• Given information:
::::
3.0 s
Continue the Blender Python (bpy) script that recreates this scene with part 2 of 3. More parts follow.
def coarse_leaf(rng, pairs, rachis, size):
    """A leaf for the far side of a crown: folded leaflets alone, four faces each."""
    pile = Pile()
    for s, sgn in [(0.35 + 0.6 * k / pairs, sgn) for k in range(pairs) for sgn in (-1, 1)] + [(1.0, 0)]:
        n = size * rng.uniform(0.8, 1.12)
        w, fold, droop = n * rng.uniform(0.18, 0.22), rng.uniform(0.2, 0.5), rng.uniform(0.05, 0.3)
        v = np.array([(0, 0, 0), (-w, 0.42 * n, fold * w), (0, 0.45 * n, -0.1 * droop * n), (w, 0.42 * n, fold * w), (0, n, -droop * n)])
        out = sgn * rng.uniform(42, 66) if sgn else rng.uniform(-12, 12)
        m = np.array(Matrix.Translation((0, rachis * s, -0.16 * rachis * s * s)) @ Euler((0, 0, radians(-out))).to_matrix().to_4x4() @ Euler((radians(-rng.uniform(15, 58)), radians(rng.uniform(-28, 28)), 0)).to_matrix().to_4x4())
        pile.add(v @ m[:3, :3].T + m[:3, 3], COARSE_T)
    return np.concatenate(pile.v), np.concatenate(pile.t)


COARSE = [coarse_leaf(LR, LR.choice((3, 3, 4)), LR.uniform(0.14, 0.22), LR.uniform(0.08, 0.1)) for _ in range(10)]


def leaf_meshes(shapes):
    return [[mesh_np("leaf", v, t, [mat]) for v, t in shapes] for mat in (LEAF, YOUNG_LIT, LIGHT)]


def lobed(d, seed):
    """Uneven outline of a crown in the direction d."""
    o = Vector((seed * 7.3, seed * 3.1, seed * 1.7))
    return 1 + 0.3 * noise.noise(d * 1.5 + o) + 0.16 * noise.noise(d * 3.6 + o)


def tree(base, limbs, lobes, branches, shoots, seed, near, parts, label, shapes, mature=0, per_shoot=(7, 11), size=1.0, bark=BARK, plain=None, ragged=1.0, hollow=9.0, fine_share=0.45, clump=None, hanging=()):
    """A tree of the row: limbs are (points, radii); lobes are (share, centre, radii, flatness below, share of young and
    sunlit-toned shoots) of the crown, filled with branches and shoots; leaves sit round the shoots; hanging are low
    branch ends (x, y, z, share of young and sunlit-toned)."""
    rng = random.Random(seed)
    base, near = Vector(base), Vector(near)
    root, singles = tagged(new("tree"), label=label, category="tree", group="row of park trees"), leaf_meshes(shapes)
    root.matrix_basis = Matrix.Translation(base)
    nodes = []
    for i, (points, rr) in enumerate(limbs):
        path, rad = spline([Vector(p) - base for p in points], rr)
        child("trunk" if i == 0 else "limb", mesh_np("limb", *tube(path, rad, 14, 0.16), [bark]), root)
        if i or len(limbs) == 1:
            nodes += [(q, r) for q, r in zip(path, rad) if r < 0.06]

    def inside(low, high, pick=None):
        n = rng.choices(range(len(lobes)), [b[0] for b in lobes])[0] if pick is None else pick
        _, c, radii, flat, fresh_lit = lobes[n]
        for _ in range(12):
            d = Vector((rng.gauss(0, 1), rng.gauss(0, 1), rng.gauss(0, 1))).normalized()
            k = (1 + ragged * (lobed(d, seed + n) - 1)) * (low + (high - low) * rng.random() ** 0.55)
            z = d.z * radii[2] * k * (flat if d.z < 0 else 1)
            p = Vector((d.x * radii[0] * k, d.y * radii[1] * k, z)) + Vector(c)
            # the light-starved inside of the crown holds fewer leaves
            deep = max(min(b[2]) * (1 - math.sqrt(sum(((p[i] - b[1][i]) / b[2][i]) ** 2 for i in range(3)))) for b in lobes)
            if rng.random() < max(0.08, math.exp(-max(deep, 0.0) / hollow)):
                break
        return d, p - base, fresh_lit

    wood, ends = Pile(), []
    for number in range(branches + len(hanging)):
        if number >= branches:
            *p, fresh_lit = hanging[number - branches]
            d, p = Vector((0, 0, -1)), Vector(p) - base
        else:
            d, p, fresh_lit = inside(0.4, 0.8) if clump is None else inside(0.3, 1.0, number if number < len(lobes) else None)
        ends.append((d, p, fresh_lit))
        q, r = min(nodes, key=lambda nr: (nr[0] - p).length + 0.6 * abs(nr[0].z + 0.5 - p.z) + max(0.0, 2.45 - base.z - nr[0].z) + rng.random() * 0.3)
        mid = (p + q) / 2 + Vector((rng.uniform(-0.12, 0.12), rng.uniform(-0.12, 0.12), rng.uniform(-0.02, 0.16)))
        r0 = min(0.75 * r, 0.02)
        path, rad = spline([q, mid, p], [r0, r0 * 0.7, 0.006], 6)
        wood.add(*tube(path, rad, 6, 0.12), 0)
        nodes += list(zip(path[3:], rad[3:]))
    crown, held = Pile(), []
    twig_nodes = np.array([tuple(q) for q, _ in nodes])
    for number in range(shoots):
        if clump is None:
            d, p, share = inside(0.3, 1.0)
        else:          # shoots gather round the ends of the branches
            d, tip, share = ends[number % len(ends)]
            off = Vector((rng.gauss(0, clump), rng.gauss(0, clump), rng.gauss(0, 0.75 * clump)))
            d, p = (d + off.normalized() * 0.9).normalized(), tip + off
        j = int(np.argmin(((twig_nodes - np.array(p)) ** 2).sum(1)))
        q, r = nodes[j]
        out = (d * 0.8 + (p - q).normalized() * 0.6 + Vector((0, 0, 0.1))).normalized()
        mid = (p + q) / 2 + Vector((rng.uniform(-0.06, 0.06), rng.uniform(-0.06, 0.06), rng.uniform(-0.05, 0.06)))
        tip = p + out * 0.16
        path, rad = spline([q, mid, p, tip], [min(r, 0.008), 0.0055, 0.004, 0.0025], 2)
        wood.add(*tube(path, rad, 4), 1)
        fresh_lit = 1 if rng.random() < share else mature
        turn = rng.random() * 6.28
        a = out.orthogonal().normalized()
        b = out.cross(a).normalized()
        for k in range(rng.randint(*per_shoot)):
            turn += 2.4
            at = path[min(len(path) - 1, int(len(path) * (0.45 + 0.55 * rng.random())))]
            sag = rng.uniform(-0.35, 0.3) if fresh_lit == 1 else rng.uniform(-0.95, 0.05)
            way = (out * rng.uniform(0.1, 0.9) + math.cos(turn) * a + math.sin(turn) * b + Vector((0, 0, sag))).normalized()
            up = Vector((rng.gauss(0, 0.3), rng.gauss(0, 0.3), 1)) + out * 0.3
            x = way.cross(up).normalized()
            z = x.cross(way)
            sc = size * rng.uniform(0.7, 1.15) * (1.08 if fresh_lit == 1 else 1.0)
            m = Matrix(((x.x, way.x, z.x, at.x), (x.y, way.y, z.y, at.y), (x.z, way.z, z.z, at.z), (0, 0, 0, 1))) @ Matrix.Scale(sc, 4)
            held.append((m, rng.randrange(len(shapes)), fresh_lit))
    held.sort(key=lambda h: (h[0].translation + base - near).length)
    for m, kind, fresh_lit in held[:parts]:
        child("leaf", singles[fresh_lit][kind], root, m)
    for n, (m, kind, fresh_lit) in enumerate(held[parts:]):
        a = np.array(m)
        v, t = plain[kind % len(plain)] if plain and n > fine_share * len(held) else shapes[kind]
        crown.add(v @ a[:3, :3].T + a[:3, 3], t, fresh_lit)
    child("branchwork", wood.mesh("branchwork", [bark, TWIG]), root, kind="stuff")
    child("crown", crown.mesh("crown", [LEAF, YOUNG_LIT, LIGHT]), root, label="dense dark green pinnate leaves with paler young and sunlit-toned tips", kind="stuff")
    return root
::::
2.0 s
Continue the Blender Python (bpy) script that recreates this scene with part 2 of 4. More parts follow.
::::
• What you should do:
Whichever lines contain the string "More", select and copy them.

• Exercise output:
Continue the Blender Python (bpy) script that recreates this scene with part 2 of 3. More parts follow.
Continue the Blender Python (bpy) script that recreates this scene with part 2 of 4. More parts follow.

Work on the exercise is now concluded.